The idea is to build positive consumer experience both before and after the sale, with customer retention and repeat business as the goal.
In a highly competitive age, when attracting and retaining customers has never been more vital to business survival, being customer-centric takes on added importance. But not all businesses truly put the customer first in the long run, and they might suffer for it.
“While ‘customer-centric’ sounds great, the truth is that many of these efforts are nothing more than sophisticated marketing campaigns,” says Sallie Sherman, co-author of Five Keys to Powerful Business Relationships and an expert in growing critical business relationships to create a sustainable, competitive advantage.
“Because these marketing campaigns often are so powerful, they can over-promise and actually cause the customer experience to be more frustrating,” says Sherman.
Recent research by Deloitte showed that customer-centric companies were more profitable than those not as focused on the customer. As Sherman points out, a company putting in the consistent, genuine effort to keep a customer happy and coming back is often rewarded.
“Customer-centric companies understand that being customer-centric is a detailed performance game,” Sherman says. “They align every part of the company around their customers’ needs and expectations. They view their customers as valuable and build the business around them.”
Sherman lists four ways businesses can become more company-centric:
• Put the customer front and center. “Start by thoroughly understanding the customers’ needs and expectations. Then communicate those throughout the organization before building business strategies and plans. Finally, build and implement processes throughout the organization to ensure the company meets or exceeds customers’ expectations,” Sherman says. “This sets customer-centered standards and ensures the customers’ needs and expectations are being met.”
• Build customer relationships. Ensure customers feel appreciated after the initial interaction. “Rather than bombard them with endless advertisements and marketing questionnaires, build a meaningful, ongoing relationship with them,” Sherman says. “Strive to communicate with them the way they want so you can provide information that meets customers’ expectations. Recognize and reward customer loyalty. The internet has made customer relationships even more important; consumers can easily inform one another about good and bad experiences, influencing a slide or boom in business.”
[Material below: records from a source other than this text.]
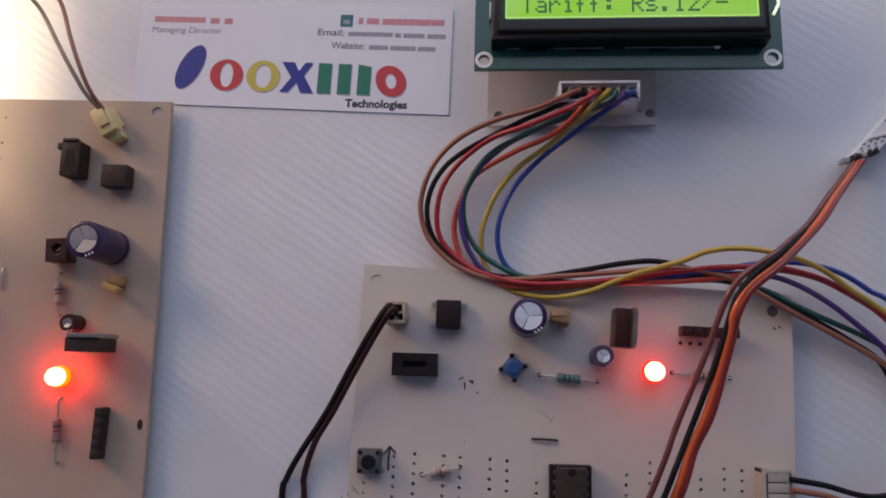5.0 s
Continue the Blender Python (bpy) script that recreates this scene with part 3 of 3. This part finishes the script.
# ---- main board ----
def main_board():
    root = thing("main_circuit_board", "pale cream circuit board with soldered parts and a lit red lamp", "circuit board", mm(0, 0, 0))
    out = [(-32.2, -54.4), (81.3, -61.3), (79.0, -173.3), (-36.5, -173.4)]
    holes = [circle(-28.8, -58.8, 1.6), circle(76.5, -65.4, 1.7)]
    # rows of drilled pads in pairs of columns
    cols = [(-22.6, -105.5), (-17.2, -104.6), (-9.4, -104.9), (-5.1, -105.2), (2.7, -105.4), (7.2, -105.7), (43.9, -105.2), (37.8, -108.3), (56.7, -108.9), (62.6, -106.1), (67.0, -106.4), (14.8, -111.1), (-30.2, -112.3)]
    for x, y in cols:
        for k in range(11):
            holes.append(circle(x - 0.066 * k + random.uniform(-0.06, 0.06), y - 2.535 * k, 0.52 + random.uniform(-0.04, 0.05), 10))
    mesh_part("board", plate_mesh("board", out, holes, 2.4, 1.6, 0.1), "pcb_main", root, "pale cream board drilled with columns of small holes")
    solder_feet(root, [(-19.7, -71.0), (10.7, -68.5), (41.1, -72.1), (61.1, -71.7), (21.1, -83.5), (-27.2, -107.6), (66.5, -114.9), (-28.1, -161.3), (71.5, -163.7)])
    # Plugs added in the holes, one board-coloured, one grey, to set their tone.
    part("hole_plug", cyl(bmesh.new(), -28.8, -58.8, 0, 1.5, 3.75, seg=18), "pcb_main", root)
    part("hole_plug", cyl(bmesh.new(), 76.5, -65.4, 0, 1.65, 3.1, seg=18), "hole_shade", root)
    z = 4.0
    two_pin_socket(root, -22.5, -68.0, z, 4)
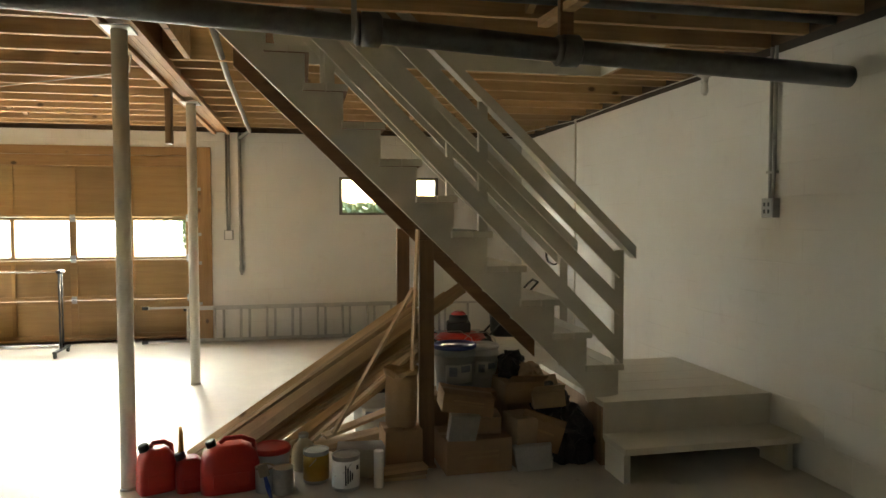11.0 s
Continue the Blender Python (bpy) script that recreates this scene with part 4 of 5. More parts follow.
bm = bmesh.new()
for x in (-4.13, -4.165):
    tube(bm, [(x, SOUTH + 0.02, WALL_TOP), (x, SOUTH + 0.02, 1.6), (-4.15 + (x + 4.15) * 0.6, SOUTH + 0.025, 1.35)], 0.012, 10)
single("wall_conduit", bm, M_CONDUIT, "pair of grey conduits beside the garage door", "conduit", "wall conduits")
o = root("wall_outlet", pose(-4.15, SOUTH + 0.002, 1.29), "white outlet box beside the garage door", "outlet")
part("box", one_box(-0.055, 0.0, -0.06, 0.055, 0.05, 0.06, bev=0.005), M_CONDUIT, o)
part("plate", one_box(-0.04, 0.05, -0.05, 0.04, 0.054, 0.05), M_LABEL, o)
bm = bmesh.new()
tube(bm, [(-4.29, SOUTH + 0.03, WALL_TOP), (-4.29, SOUTH + 0.03, 1.0), (-4.3, SOUTH + 0.03, 0.86), (-4.3, SOUTH + 0.05, 0.8)], [0.02, 0.02, 0.02, 0.016], 12)
tube(bm, [(-4.3, SOUTH + 0.03, 0.92), (-4.3, SOUTH + 0.03, 0.84)], 0.03, 12)
single("water_pipe", bm, M_CONDUIT, "grey wall pipe ending in a tap beside the garage door", "pipe")
single("hanging_block", one_box(-4.03, -8.46, 2.09, -3.985, -8.35, TOP - 0.041, bev=0.003), M_POSTWOOD, "short brown board hanging from the beam", "board")

# ---- fuel cans ----
def fuel_can(name_m, w_, d_, hh, lab, spout, handle=True, cap_side=-1):
    c = root("fuel_can", name_m, lab, "fuel can", "red fuel cans")
    bm = bmesh.new()
    sec = [(0.0, 0.94, 0.94), (0.02, 1, 1), (0.55, 1, 1), (0.78, 0.9, 0.95), (0.92, 0.62, 0.8), (0.97, 0.4, 0.6)]
    rings = []
    for f_, sx, sy in sec:
        ring = []
        for k in range(24):
            a = 2 * math.pi * k / 24
            cx, cy = math.cos(a), math.sin(a)
            e = 0.45
            ring.append(bm.verts.new((math.copysign(abs(cx) ** e, cx) * w_ / 2 * sx, math.copysign(abs(cy) ** e, cy) * d_ / 2 * sy, f_ * hh)))
        rings.append(ring)
    for a, b in zip(rings, rings[1:]):
        for k in range(24):
            bm.faces.new((a[k], a[(k + 1) % 24], b[(k + 1) % 24], b[k])).smooth = True
    bm.faces.new(rings[0][::-1])
    bm.faces.new(rings[-1])
    part("body", bm, M_REDCAN, c)
    for sy in (-1, 1):
        part("side_rib", one_box(-w_ * 0.3, sy * d_ / 2 - 0.003, hh * 0.15, w_ * 0.3, sy * d_ / 2 + 0.003, hh * 0.42, bev=0.003), M_REDCAN, c)
    if handle:
        part("handle", one_tube([(w_ * 0.42, 0, hh * 0.74), (w_ * 0.4, 0, hh * 0.95), (w_ * 0.2, 0, hh * 1.06), (-w_ * 0.08, 0, hh * 1.06), (-w_ * 0.16, 0, hh * 0.97)], 0.014, 12), M_REDCAN, c)
    cp_ = part("cap", turned([(0.028, 0), (0.028, 0.03), (0.024, 0.036)], 18), M_BLACKPL, c, "black screw cap", Matrix.Translation((-w_ * 0.3, 0, hh * 0.93)) @ Matrix.Rotation(radians(-18), 4, "Y"))
    if spout:
        part("spout", one_tube([(-w_ * 0.3, 0, hh * 0.95), (-w_ * 0.28, 0.025, hh * 1.3), (-w_ * 0.26, 0.06, hh * 1.58), (-w_ * 0.24, 0.11, hh * 1.68)], [0.017, 0.013, 0.011, 0.009], 12), M_AMBER, c, "amber pouring spout")
    return c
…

• Think outside the box. Don’t be afraid to be different. There are always creative ways to take good treatment of customers to a higher level. Make things easier and more appealing for them through catalogs, online ordering, or customizing your products to their needs. It is during problem-solving or dispute-resolution situations that customer loyalty is most often impacted. “That’s why listening to your customers’ needs and being flexible is the key to a great customer experience,” Sherman says.
• Don’t make your employees a distant second. The customers come first, but without good, dependable employees who believe in the work culture, the product and their customers, there is no link to bring in the business. “Employees are the face of the company, and if they’re undervalued it will show up in being uncommitted to serving customers,” Sherman says. “Recognize and reward the efforts of your employees and empower them to grow your company.”
“You know companies are customer-centric by the way they perform,” Sherman says. “As customers we get what we need, when and how we expect it, and we genuinely like doing business with them because it is easy to do business with them.”